======== Task inputs ========
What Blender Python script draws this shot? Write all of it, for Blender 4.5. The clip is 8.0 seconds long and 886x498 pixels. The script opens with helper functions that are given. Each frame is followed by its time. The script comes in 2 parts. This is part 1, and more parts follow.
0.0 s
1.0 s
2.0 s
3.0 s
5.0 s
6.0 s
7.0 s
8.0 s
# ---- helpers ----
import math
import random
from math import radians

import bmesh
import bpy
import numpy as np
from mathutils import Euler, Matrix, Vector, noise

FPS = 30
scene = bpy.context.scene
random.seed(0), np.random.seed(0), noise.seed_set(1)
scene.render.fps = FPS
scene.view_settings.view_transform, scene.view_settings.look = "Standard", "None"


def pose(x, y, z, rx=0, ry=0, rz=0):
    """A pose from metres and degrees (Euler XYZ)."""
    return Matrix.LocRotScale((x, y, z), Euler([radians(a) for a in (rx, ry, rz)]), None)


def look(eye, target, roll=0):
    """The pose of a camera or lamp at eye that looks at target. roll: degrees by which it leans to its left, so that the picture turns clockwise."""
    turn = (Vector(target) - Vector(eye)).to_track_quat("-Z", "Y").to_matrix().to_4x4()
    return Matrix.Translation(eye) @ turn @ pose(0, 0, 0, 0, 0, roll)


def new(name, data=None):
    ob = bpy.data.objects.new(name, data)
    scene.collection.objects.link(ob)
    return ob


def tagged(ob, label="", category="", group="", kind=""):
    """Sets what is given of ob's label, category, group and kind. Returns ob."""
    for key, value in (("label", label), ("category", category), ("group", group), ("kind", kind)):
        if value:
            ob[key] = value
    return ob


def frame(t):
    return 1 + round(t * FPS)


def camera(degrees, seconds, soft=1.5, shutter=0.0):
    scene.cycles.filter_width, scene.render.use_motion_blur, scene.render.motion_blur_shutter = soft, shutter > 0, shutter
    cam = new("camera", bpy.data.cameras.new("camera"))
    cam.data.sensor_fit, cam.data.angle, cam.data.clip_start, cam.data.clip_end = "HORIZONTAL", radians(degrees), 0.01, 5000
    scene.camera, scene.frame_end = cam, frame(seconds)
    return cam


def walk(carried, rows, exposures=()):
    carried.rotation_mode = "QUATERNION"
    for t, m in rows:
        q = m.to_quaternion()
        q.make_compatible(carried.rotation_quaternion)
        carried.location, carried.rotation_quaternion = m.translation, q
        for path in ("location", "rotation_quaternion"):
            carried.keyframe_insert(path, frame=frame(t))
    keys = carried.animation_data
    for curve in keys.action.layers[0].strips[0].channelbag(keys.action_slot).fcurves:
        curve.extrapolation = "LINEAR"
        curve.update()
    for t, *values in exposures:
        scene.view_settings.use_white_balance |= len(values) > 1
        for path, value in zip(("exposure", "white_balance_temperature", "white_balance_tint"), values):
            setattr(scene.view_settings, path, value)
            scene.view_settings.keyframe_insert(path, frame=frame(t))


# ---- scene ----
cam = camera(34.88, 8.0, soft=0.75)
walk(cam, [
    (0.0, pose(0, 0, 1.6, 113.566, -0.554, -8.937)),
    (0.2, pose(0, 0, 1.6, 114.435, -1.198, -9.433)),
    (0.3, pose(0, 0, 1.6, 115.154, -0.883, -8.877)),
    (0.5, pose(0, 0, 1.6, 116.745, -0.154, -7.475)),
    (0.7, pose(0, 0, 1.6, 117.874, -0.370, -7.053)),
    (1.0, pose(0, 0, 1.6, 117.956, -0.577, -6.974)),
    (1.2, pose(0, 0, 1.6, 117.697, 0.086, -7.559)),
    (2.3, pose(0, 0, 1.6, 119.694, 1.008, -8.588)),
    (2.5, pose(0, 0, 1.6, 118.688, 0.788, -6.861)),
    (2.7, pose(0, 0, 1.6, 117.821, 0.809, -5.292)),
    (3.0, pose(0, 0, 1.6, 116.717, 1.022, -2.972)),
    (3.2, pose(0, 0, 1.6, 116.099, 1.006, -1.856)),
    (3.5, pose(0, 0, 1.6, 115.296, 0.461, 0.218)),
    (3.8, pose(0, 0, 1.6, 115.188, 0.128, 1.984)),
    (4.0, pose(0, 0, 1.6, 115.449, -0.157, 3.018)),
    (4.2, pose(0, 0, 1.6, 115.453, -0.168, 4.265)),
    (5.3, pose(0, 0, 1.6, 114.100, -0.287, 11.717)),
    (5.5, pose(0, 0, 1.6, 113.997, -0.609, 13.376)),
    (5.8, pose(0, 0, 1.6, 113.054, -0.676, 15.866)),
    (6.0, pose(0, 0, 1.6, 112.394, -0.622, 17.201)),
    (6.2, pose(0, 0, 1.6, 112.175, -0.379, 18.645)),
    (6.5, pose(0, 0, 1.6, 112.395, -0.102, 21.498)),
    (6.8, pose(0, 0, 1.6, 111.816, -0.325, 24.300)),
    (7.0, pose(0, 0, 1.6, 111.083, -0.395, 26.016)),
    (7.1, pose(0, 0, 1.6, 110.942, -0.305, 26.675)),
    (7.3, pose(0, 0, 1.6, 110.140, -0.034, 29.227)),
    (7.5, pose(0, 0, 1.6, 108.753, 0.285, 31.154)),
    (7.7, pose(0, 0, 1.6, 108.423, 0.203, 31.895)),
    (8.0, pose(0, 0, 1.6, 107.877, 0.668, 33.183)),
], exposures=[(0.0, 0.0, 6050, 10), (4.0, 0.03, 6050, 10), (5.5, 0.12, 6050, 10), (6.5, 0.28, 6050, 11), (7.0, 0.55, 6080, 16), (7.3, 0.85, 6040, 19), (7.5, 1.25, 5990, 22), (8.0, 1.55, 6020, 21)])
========
======== Task inputs ========
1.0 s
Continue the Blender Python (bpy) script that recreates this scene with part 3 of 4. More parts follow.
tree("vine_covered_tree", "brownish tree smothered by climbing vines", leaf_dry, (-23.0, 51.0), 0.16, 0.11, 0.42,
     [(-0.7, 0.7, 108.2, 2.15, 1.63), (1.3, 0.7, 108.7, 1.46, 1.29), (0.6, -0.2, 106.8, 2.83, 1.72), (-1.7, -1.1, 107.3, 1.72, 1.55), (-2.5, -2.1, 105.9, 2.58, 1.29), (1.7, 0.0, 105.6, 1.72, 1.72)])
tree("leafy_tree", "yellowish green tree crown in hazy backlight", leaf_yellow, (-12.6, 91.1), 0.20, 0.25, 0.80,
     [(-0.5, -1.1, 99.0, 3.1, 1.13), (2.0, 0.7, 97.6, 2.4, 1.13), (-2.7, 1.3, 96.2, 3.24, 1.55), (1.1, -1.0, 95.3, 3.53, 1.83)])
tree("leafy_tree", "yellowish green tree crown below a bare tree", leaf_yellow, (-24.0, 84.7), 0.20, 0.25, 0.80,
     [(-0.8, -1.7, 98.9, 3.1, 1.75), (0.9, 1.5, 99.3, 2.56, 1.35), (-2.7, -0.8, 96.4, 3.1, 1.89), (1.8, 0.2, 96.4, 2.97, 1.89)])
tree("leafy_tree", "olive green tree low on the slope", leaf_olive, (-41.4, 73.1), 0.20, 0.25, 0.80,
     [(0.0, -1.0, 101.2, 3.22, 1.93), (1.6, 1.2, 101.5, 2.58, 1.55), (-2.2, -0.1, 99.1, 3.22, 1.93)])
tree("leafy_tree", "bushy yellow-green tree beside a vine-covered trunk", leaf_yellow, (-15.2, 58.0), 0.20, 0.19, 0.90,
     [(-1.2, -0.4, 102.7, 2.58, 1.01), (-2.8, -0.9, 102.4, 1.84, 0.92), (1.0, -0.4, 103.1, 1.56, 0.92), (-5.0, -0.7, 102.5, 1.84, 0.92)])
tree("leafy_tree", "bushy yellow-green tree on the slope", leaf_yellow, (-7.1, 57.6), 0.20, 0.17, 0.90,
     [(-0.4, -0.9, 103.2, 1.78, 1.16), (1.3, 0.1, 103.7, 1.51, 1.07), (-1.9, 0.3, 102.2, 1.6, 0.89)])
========
======== Task inputs ========
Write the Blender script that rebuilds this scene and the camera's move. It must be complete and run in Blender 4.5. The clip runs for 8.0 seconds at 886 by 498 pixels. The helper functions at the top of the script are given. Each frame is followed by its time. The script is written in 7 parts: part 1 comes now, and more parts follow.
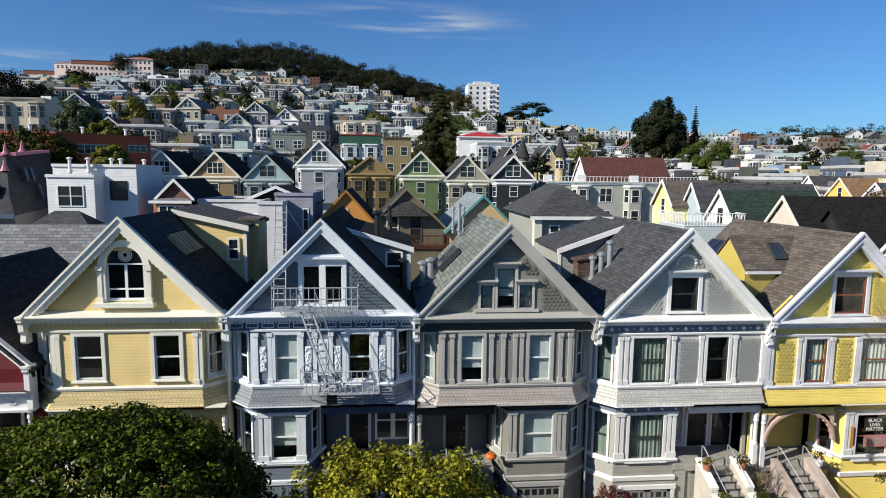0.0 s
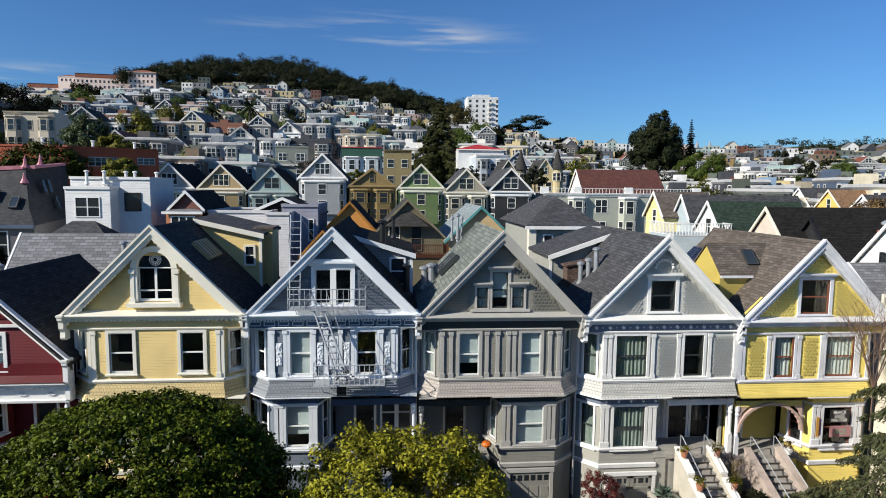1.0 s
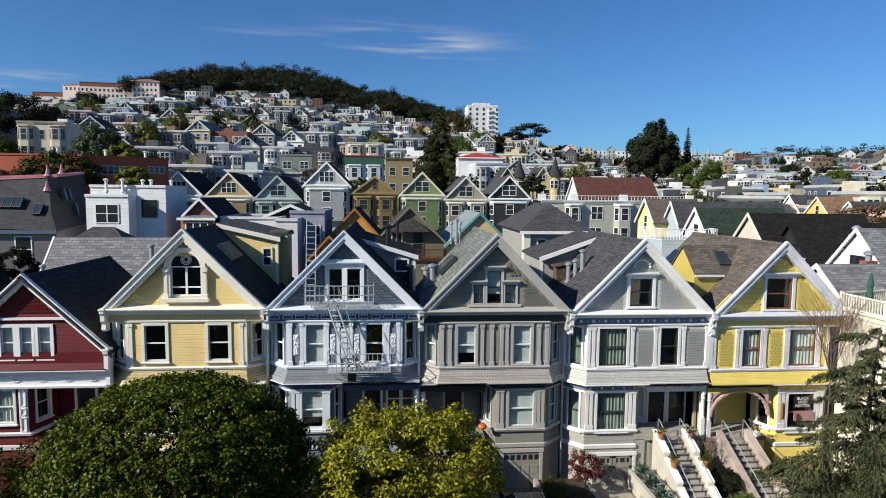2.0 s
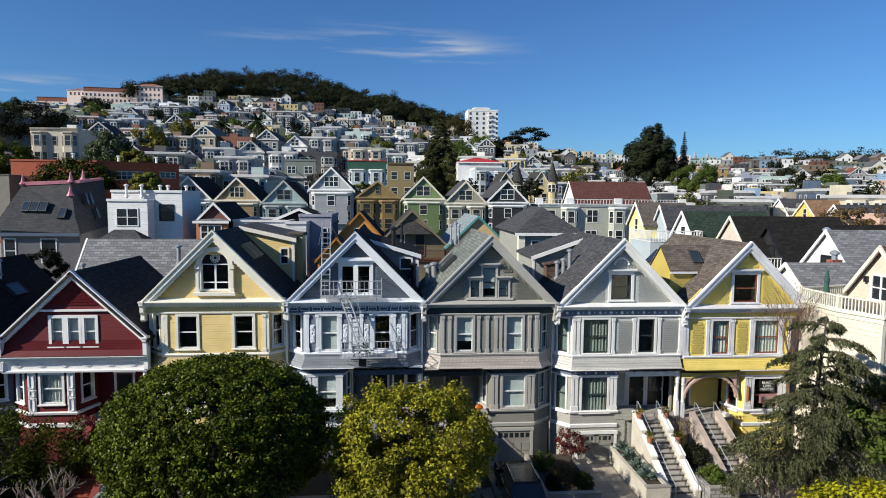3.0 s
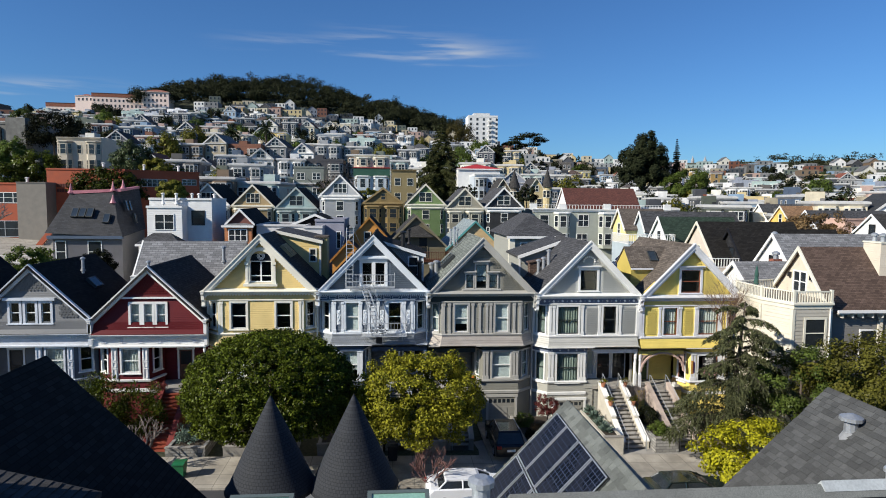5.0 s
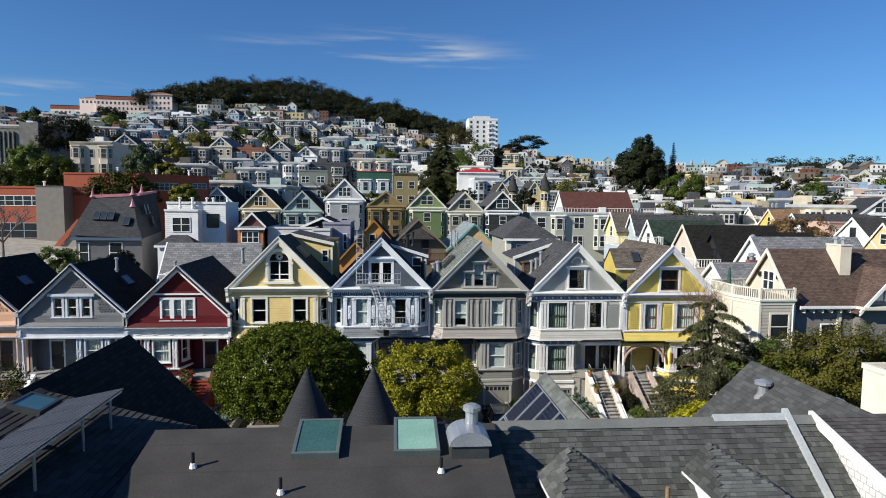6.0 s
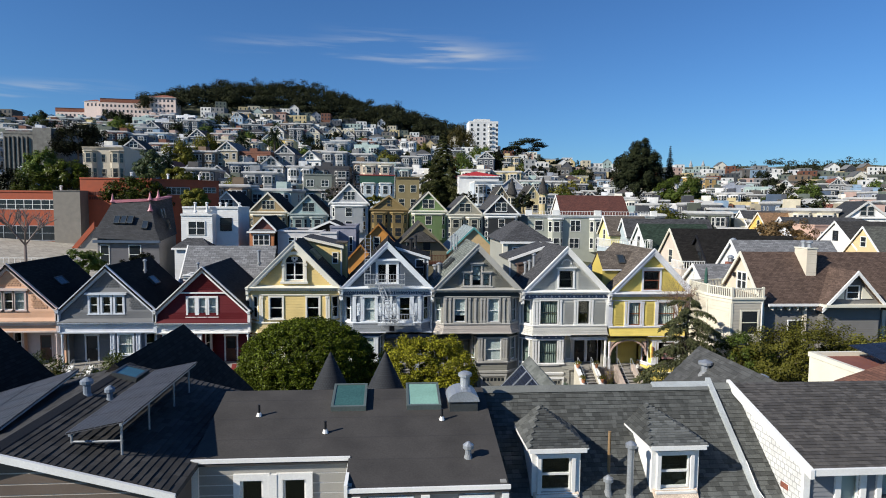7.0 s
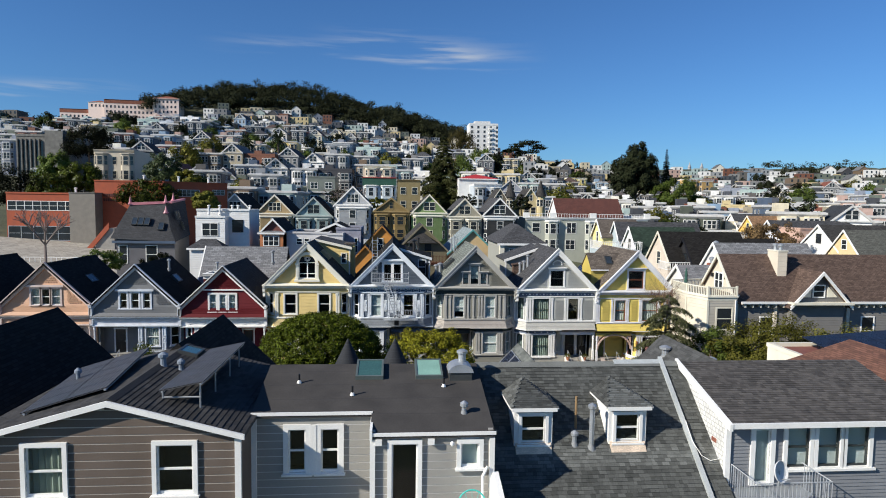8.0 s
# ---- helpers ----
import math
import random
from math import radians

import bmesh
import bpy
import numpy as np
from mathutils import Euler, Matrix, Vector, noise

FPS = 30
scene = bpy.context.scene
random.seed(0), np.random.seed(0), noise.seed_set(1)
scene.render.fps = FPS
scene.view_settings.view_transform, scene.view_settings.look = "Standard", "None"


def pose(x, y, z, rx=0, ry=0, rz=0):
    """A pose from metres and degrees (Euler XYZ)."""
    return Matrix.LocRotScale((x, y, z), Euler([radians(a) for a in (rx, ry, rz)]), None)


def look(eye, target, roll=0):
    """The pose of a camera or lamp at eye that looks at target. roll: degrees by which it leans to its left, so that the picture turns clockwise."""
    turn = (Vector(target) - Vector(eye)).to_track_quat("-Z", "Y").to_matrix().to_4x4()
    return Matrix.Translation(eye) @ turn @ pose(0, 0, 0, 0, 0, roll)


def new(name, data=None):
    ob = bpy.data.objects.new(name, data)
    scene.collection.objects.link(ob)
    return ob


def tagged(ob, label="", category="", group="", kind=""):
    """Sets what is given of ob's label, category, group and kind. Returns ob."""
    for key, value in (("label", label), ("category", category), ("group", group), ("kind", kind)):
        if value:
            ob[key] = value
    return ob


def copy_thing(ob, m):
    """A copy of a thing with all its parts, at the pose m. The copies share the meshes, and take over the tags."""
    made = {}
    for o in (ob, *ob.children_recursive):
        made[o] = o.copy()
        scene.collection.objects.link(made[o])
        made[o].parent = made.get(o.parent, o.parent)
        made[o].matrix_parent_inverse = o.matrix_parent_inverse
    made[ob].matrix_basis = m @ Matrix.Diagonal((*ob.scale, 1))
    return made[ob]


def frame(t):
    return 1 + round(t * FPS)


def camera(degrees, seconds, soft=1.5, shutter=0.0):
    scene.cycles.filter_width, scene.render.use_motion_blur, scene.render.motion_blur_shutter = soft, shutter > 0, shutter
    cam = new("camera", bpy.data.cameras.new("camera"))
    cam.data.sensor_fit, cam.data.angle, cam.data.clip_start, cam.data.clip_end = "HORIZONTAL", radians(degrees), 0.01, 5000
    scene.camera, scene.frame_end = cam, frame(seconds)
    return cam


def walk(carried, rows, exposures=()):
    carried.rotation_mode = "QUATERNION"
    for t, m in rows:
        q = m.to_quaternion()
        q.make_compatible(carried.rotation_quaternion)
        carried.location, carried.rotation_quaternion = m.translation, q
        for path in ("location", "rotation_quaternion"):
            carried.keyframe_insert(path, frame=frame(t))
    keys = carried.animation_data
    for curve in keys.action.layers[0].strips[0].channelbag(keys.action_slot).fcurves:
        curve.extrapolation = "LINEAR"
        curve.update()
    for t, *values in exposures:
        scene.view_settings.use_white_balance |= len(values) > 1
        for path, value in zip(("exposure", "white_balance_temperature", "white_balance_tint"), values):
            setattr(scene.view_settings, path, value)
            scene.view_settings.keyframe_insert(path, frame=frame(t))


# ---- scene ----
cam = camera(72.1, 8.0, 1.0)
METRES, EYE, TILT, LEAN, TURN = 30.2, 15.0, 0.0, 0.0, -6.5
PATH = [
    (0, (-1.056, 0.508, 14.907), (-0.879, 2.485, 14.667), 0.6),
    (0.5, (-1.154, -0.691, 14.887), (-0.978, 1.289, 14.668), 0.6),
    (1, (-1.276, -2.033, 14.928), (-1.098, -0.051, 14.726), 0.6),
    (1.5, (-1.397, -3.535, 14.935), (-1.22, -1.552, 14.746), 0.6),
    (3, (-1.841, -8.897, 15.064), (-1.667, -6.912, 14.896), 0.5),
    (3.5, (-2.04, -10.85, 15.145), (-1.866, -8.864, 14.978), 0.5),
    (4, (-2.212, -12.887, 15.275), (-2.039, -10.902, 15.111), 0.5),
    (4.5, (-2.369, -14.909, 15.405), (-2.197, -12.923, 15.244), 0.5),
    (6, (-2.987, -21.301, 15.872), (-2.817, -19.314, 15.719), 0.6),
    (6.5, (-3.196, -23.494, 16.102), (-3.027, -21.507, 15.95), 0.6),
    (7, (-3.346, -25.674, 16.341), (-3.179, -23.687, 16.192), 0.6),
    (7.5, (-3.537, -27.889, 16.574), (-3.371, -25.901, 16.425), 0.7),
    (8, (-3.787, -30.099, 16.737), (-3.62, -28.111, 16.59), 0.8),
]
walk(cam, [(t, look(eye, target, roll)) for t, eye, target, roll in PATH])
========
Pick out each line that holds the string "with".

Exercise result:
What Blender Python script draws this shot? Write all of it, for Blender 4.5. The clip is 8.0 seconds long and 886x498 pixels. The script opens with helper functions that are given. Each frame is followed by its time. The script comes in 2 parts. This is part 1, and more parts follow.
Continue the Blender Python (bpy) script that recreates this scene with part 3 of 4. More parts follow.
    """A copy of a thing with all its parts, at the pose m. The copies share the meshes, and take over the tags."""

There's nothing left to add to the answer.